The Senate Farm Bill is purely a proposal by the democrats on the Senate Ag Committee with no input from the Republican side and it shows in the summary released by chairwomen Stabenow (D-MI) about a week ago. We have previously posted on this summary, but in today’s post we will specifically review one proposal that we don’t believe will achieve their objective and even penalize the farmers they are trying to help.
In Sec. 1104 dealing with payment acres, the following wording is used:
“Restricts commodity program payments from being made on land owned by an individual or legal entity for which the average Adjusted Gross Income (AGI) exceeds $700,000 to discourage further investor purchases, which would restrict, for the first time, wealthy investors and absentee landlords from benefitting from farm safety net programs intended to support the active farmers that are taking the risk and producing the crops.”

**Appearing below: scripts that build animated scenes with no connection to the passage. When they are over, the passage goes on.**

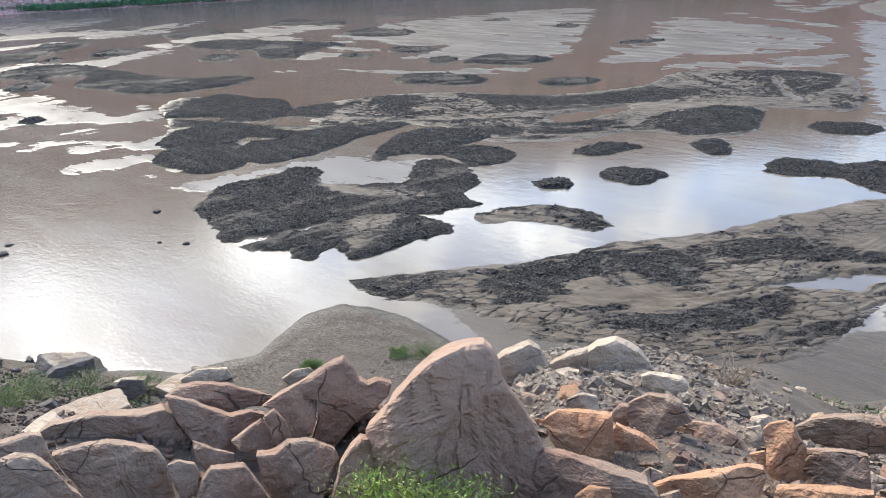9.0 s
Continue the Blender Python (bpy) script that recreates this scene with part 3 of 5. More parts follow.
def stones(seed, kind="block", n=8, splits=0, rough=0.03, sharp=40.0):
    """A block of sandstone 1 m across, cut by random planes, with worn edges; splits break it along planes into pieces with gaps between."""
    rs = np.random.RandomState(seed)
    d, F = ball_grid(n)
    normals, reach = [], []
    for axis in range(3):
        for sign in (-1, 1):
            v = rs.normal(0, 0.17, 3)
            v[axis] += sign
            normals.append(v / np.linalg.norm(v))
            reach.append(0.5 * rs.uniform(0.84, 1.04))
    if kind == "peak":
        # a pointed slab: long slope on one side, steep on the other, leaning face
        normals, reach = [], []
        for v, far in (((-0.676, 0, 0.737), 0.30), ((0.906, 0, 0.423), 0.41), ((0, -0.95, 0.3), 0.38), ((0, 0.9, 0.35), 0.38),
                       ((-1, 0, 0), 0.5), ((1, 0, 0), 0.5), ((0, 0, -1), 0.5), ((0.1, 0, 1), 0.49)):
            v = np.array(v) + rs.normal(0, 0.05, 3)
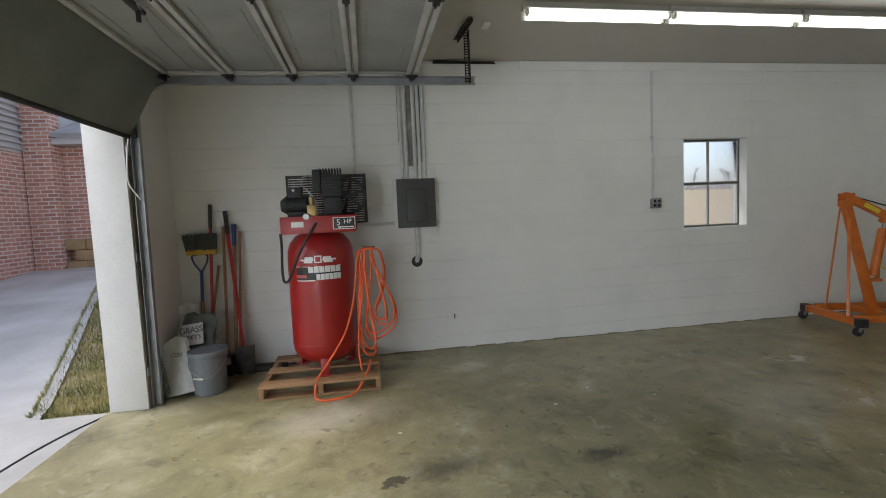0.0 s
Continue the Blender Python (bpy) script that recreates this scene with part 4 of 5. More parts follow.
def white_house():
    """White sided garage across the yard with brick pilaster, and a gabled wing."""
    g = ground_height(23, 4)
    h = thing("white_house", (22.6, 0, g - 0.06), "white sided house with brick pilaster and gabled wing", "house")
    part("wall", boxes((0.0, 6.0, 4.7, 12.0, 0.0, 3.4)), SIDING, h)
    far_pier = part("pilaster", boxes((-0.08, 0.0, 5.70, 5.98, 0.0, 3.2)), BRICK_PALE, h, "red brick pilaster")
    for row in range(34):
        for k, (a, b) in enumerate(((5.70, 5.90), (5.91, 5.98)) if row % 2 else ((5.70, 5.77), (5.78, 5.98))):
            part("brick", boxes((-0.092, -0.078, a, b, 0.03 + row * 0.09, 0.108 + row * 0.09)), BRICK_DULL if (row * 5 + k * 3) % 13 == 0 else BRICK_PIECE, far_pier)
    part("soffit", boxes((-0.4, 6.4, 4.4, 12.3, 3.4, 3.55)), SIDING, h)
    part("wall", boxes((6.5, 9.0, -1.0, 4.7, 0.0, 4.2)), BRICK_PALE, h, "hazy red brick wall")
    part("downspout", boxes((6.42, 6.49, 1.0, 1.09, 0.0, 4.2), bevel=0.01), SIDING, h, "white downspout")
    wing = bmesh.new()
    x0, y0, y1, eave, peak = 3.4, -3.64, 0.98, 2.41, 3.88
    for xx in (x0, x0 + 5):
        v = [wing.verts.new(c) for c in ((xx, y0, 0), (xx, y1, 0), (xx, y1, eave), (xx, (y0 + y1) / 2, peak), (xx, y0, eave))]
        wing.faces.new(v)
    wing.verts.ensure_lookup_table()
    for a, b in ((0, 4), (4, 3), (3, 2), (2, 1)):
        wing.faces.new([wing.verts[k] for k in (a, b, b + 5, a + 5)])
    part("gable_wing", wing, SIDING, h, "white gabled wing")
    for ya in (y0 - 0.12, y1 + 0.12):
        part("rake_board", one(bar, (x0 - 0.14, ya, eave - 0.06), (x0 - 0.14, (y0 + y1) / 2, peak + 0.05), 0.16, 0.10), SIDING, h)
        part("roof_edge", one(bar, (x0 - 0.12, ya, eave + 0.03), (x0 - 0.12, (y0 + y1) / 2, peak + 0.14), 0.30, 0.05), ROOF_GREY, h)
    for i in range(11):
        z = eave - 0.05 + 0.135 * i
        half = (y1 - y0) / 2 * (1 - max(0, z + 0.12 - eave) / (peak - eave))
        part("siding_board", boxes((x0 - 0.016, x0 - 0.002, (y0 + y1) / 2 - half, (y0 + y1) / 2 + half, z, z + 0.128), bevel=0.003), SIDING, h)
    part("wall", boxes((4.2, 8.0, -9.0, y0 - 0.002, 0.0, 2.45)), SIDING, h)
    pier = part("pilaster", boxes((4.1, 4.199, -4.58, -3.9, 0.0, 2.42)), BRICK_PALE, h, "red brick pilaster")
    for row in range(26):
        for k, (a, b) in enumerate(((-4.58, -4.35), (-4.34, -4.12), (-4.11, -3.9)) if row % 2 else ((-4.58, -4.47), (-4.46, -4.24), (-4.23, -4.01), (-4.0, -3.9))):
            part("brick", boxes((4.085, 4.102, a, b, 0.03 + row * 0.09, 0.108 + row * 0.09)), BRICK_DULL if (row * 5 + k * 3) % 11 == 0 else BRICK_PIECE, pier)
    part("gutter", boxes((3.72, 3.86, -9.0, y0 - 0.15, 2.34, 2.46), bevel=0.02), SIDING, h, "white eave gutter")
    part("downspout", one(tube, [(3.8, -4.2, 2.34), (3.75, -4.16, 2.24), (3.40, -3.66, 1.86), (3.34, -3.58, 1.68), (3.34, -3.58, 1.0), (3.34, -3.58, 0.06)], 0.05, 8), SIDING, h, "white bent downspout")
    part("roof", boxes((3.9, 8.4, -9.4, y0 - 0.16, 2.47, 2.56)), ROOF_GREY, h)
    part("meter_box", boxes((x0 - 0.14, x0 - 0.003, -3.07, -2.80, 1.17, 1.57), bevel=0.02), CONDUIT, h, "pale grey meter box")
    part("meter_pipe", one(tube, [(x0 - 0.06, -2.93, 1.17), (x0 - 0.06, -2.93, 0.06)], 0.025, 6, False), CONDUIT, h)
    part("step", boxes((x0 - 0.6, x0 - 0.1, -2.0, -0.2, 0.19, 0.25), (x0 - 0.58, x0 - 0.5, -2.0, -1.8, 0.06, 0.19), (x0 - 0.58, x0 - 0.5, -1.1, -0.9, 0.06, 0.19), bevel=0.01), PALLET, h, "low wooden step")
    return h


white_house()
solid("yard_pavement", draped(lambda u, v: (16.4 + 9 * u, -10 + 22 * v), 12, 16, 0.03), CONCRETE_OUT, "pale concrete yard behind the garage", "pavement")
fence = thing("board_fence", (25.6, 0, ground_height(25.6, 3)), "weathered grey board fence", "fence")
for i in range(16):
    part("board", boxes((0, 0.03, 0.75 + i * 0.24, 0.75 + i * 0.24 + 0.22, 0, 1.25 + 0.03 * (i % 3))), FENCE_GREY, fence)


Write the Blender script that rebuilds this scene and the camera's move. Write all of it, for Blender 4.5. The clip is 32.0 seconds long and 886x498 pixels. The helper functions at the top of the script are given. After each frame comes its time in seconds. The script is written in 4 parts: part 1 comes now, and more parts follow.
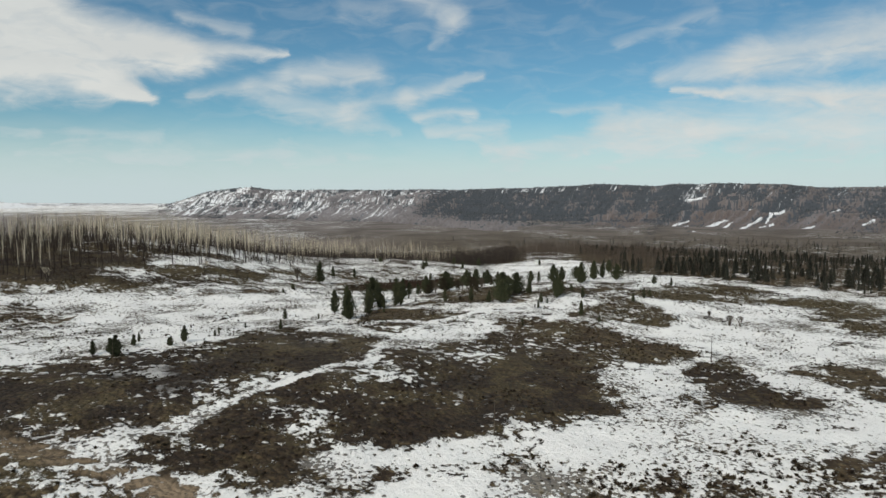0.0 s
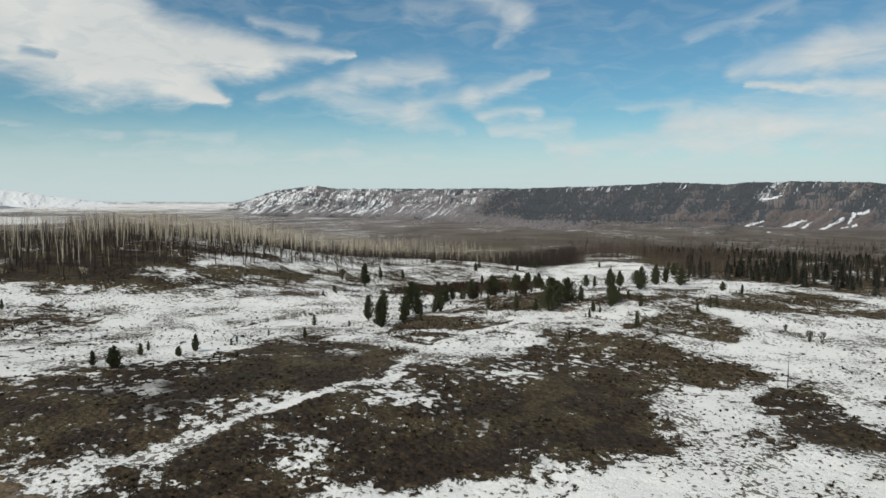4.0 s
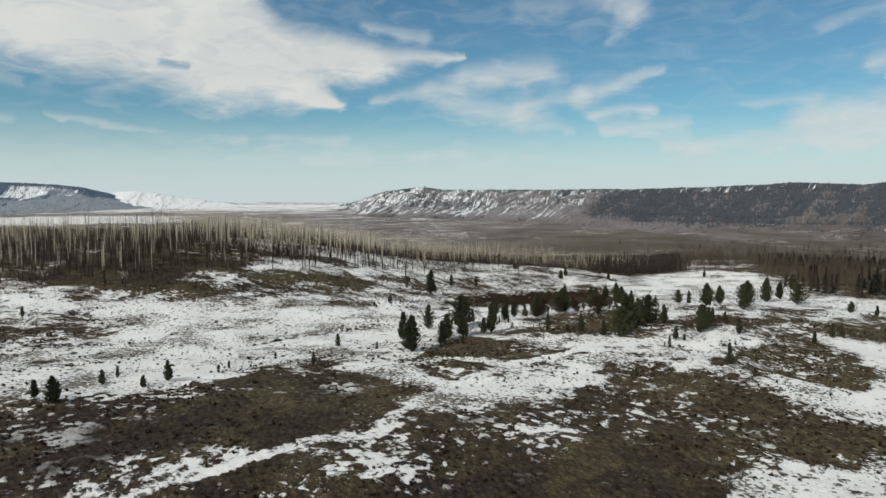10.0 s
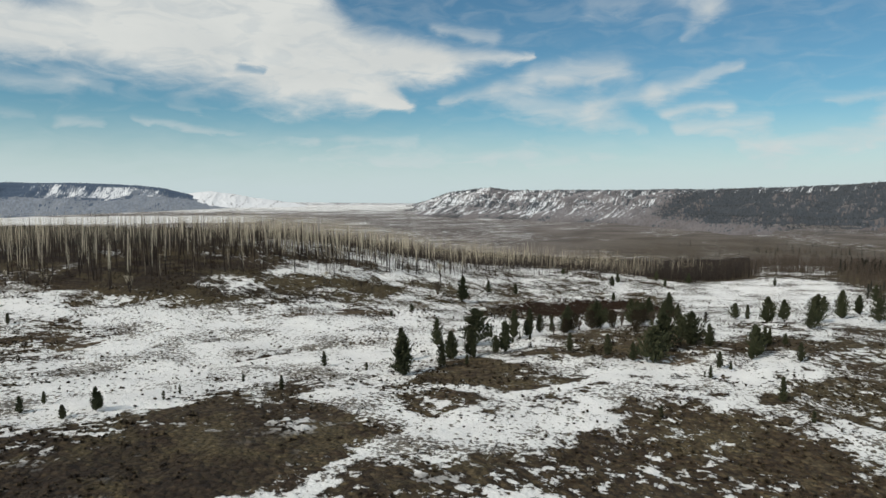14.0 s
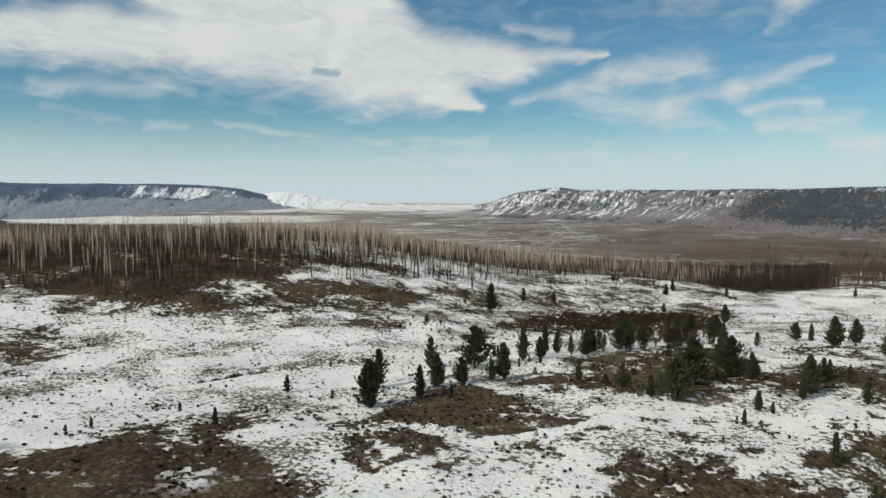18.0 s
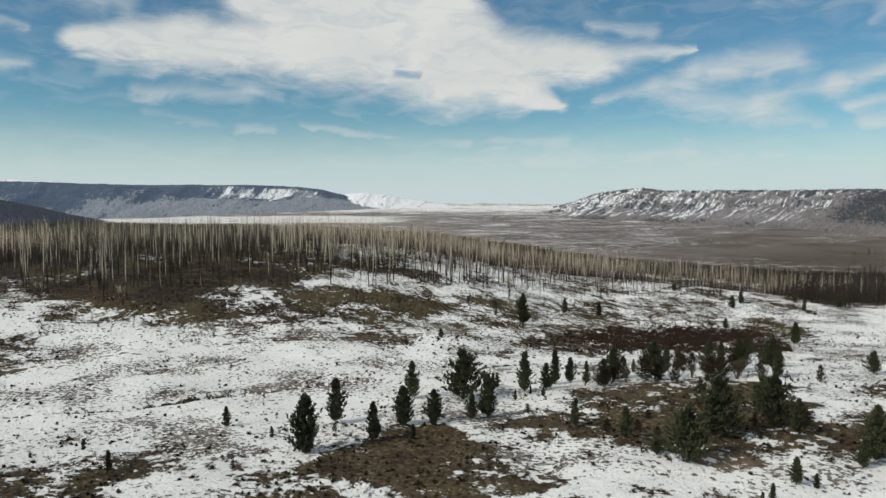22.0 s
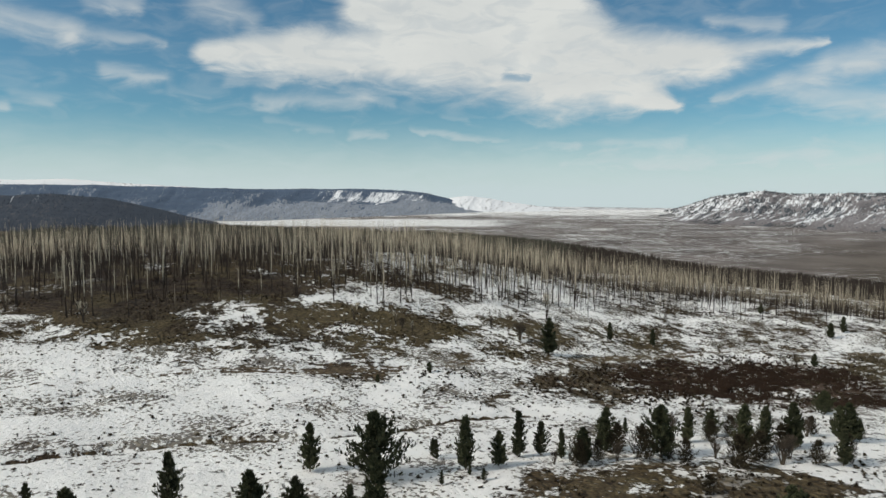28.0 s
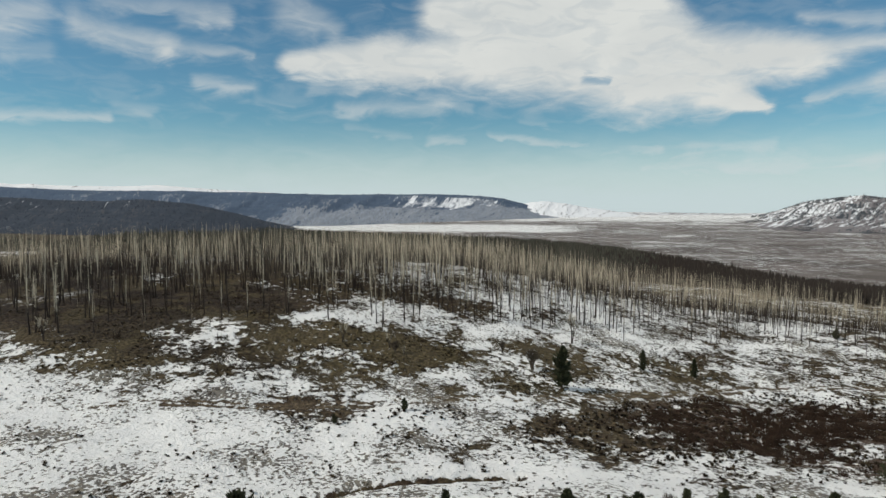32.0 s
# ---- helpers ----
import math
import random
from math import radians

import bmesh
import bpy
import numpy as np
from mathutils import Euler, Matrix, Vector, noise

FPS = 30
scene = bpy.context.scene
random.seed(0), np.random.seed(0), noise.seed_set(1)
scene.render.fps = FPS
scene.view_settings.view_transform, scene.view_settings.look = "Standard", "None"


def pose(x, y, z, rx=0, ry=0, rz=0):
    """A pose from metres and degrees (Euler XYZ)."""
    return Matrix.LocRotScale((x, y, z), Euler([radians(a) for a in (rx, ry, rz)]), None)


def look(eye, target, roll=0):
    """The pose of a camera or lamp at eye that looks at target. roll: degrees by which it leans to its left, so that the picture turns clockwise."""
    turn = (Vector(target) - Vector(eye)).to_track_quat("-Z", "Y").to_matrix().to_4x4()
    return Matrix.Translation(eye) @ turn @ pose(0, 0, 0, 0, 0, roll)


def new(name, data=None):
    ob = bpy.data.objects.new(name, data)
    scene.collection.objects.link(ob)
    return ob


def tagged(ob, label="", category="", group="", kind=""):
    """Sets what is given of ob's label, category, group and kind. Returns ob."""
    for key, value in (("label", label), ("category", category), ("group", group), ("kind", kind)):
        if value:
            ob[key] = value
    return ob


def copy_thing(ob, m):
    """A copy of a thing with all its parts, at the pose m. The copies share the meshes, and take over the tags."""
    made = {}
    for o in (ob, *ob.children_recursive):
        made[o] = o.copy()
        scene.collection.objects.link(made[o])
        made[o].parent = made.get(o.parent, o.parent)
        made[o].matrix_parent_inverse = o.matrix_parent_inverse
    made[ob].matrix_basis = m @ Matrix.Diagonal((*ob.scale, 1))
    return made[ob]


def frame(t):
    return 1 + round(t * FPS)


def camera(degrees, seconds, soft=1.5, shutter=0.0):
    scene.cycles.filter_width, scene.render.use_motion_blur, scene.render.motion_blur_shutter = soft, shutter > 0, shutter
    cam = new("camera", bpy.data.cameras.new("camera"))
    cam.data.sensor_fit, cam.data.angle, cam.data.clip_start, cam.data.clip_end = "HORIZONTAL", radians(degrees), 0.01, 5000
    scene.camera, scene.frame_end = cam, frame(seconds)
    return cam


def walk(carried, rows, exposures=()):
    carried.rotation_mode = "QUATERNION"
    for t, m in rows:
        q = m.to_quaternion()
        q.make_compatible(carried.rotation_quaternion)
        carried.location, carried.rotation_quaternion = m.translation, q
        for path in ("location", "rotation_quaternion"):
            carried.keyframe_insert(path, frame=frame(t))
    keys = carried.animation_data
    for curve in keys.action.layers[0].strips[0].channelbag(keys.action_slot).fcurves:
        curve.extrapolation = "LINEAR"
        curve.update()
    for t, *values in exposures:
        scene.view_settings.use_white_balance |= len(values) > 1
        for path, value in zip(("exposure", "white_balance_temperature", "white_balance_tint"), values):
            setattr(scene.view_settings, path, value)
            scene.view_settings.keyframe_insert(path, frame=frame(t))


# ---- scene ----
# ---------------------------------------------------------------- camera
cam = camera(66.72, 32.0)
# seconds, place, tilt, lean, heading
ROWS = [
    (0.0, 0.00, 0.00, 23.00, 85.59, 0.0, 0.03),
    (1.0, 0.93, 2.39, 22.99, 85.54, 0.0, 1.47),
    (2.0, 1.93, 5.00, 22.98, 85.51, 0.0, 2.89),
    (3.0, 3.00, 7.82, 22.98, 85.50, 0.0, 4.17),
    (3.5, 3.56, 9.30, 22.97, 85.50, 0.0, 4.77),
    (5.5, 5.93, 15.65, 22.96, 85.51, 0.0, 7.68),
    (6.0, 6.56, 17.34, 22.96, 85.52, 0.0, 8.42),
    (7.0, 7.83, 20.82, 22.95, 85.53, 0.0, 9.85),
    (8.0, 9.13, 24.44, 22.95, 85.55, 0.0, 11.41),
    (9.0, 10.46, 28.19, 22.95, 85.56, 0.0, 13.05),
    (10.0, 11.80, 32.04, 22.95, 85.58, 0.0, 14.55),
    (11.0, 13.15, 36.00, 22.95, 85.59, 0.0, 15.93),
    (12.0, 14.50, 40.06, 22.95, 85.60, 0.0, 17.34),
    (13.0, 15.83, 44.20, 22.95, 85.61, 0.0, 18.81),
    (14.0, 17.15, 48.43, 22.95, 85.61, 0.0, 20.31),
    (14.5, 17.80, 50.57, 22.96, 85.62, 0.0, 21.06),
    (16.5, 20.29, 59.30, 22.98, 85.62, 0.0, 23.66),
    (17.0, 20.89, 61.52, 22.99, 85.63, 0.0, 24.54),
    (18.0, 22.03, 66.01, 23.00, 85.63, 0.0, 26.27),
    (19.0, 23.12, 70.55, 23.03, 85.64, 0.0, 28.02),
    (20.0, 24.12, 75.15, 23.05, 85.65, 0.0, 29.68),
    (21.0, 25.05, 79.81, 23.09, 85.66, 0.0, 31.34),
    (22.0, 25.87, 84.52, 23.12, 85.68, 0.0, 33.00),
    (23.0, 26.60, 89.28, 23.17, 85.70, 0.0, 34.58),
    (24.0, 27.21, 94.09, 23.22, 85.73, 0.0, 36.09),
    (25.0, 27.70, 98.97, 23.28, 85.78, 0.0, 37.70),
    (25.5, 27.89, 101.43, 23.31, 85.80, 0.0, 38.49),
    (27.5, 28.30, 111.42, 23.46, 85.93, 0.0, 41.31),
    (28.0, 28.30, 113.96, 23.51, 85.97, 0.0, 42.11),
    (29.0, 28.19, 119.10, 23.61, 86.06, 0.0, 43.71),
    (30.0, 27.90, 124.31, 23.71, 86.16, 0.0, 45.30),
    (31.0, 27.42, 129.62, 23.84, 86.28, 0.0, 46.93),
    (32.0, 26.74, 135.01, 23.97, 86.41, 0.0, 48.64),
]
walk(cam, [(t, pose(x, y, z, a, b, c)) for t, x, y, z, a, b, c in ROWS], [(0.0, -0.08, 6850, 9), (32.0, -0.06, 6850, 9)])

# ---------------------------------------------------------------- sky and sun
SUN_LEFT, SUN_UP = 150.0, 38.0          # degrees: heading to the left of +y, height


def link(tree, a, b):
    tree.links.new(a, b)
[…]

This appears to indicate that if any person owns farmland and their AGI is over $700,000, then no payments are allowed. A farmer who is cash renting the ground and their AGI is under $700,000 would be prevented from receiving any payment solely due to the landowner’s AGI being over $700,000.
It seems that the democrats want to punish the landowner for have high AGI, but the reality is that the farmer is being punished. The farmer whose AGI is under $700,000 and would normally know that they will receive a payment from FSA for farming this ground and is willing to pay a little extra currently has a little bit of an advantage over a farmer who is over the AGI or payment limit.
Wealthy investors and absentee landlords already get no direct benefit from farm program payments if their AGI is over $900,000. This would reduce that limit from $900,000 to $700,000. Also, technically the limit would be $1.4 million in community property states and in separate property states, the higher income spouse would simply gift the land to the lower income spouse to get under the limit.
If this rule is passed and works the way we think it will work, the farmer with low AGI will now be at a disadvantage in trying to cash rent this ground. The farmer with higher AGI or over the payment limit will now be in better position to cash rent the ground.
The Democrat Senate proposal appears to want to help the “farmer with dirt under their fingernails” (farmer with lower AGI), when in fact, they will penalize that farmer. This is the law of unintended consequences, and it will not work the way they desire.
Now we may be wrong about the meaning of this proposal but based on a literal reading of the summary and conversations we had; we think this is what they want. If this were to pass it would only penalize “active farmers that are taking the risk and producing the crops.”
We hope they reconsider before they penalize the farmers they are trying to help.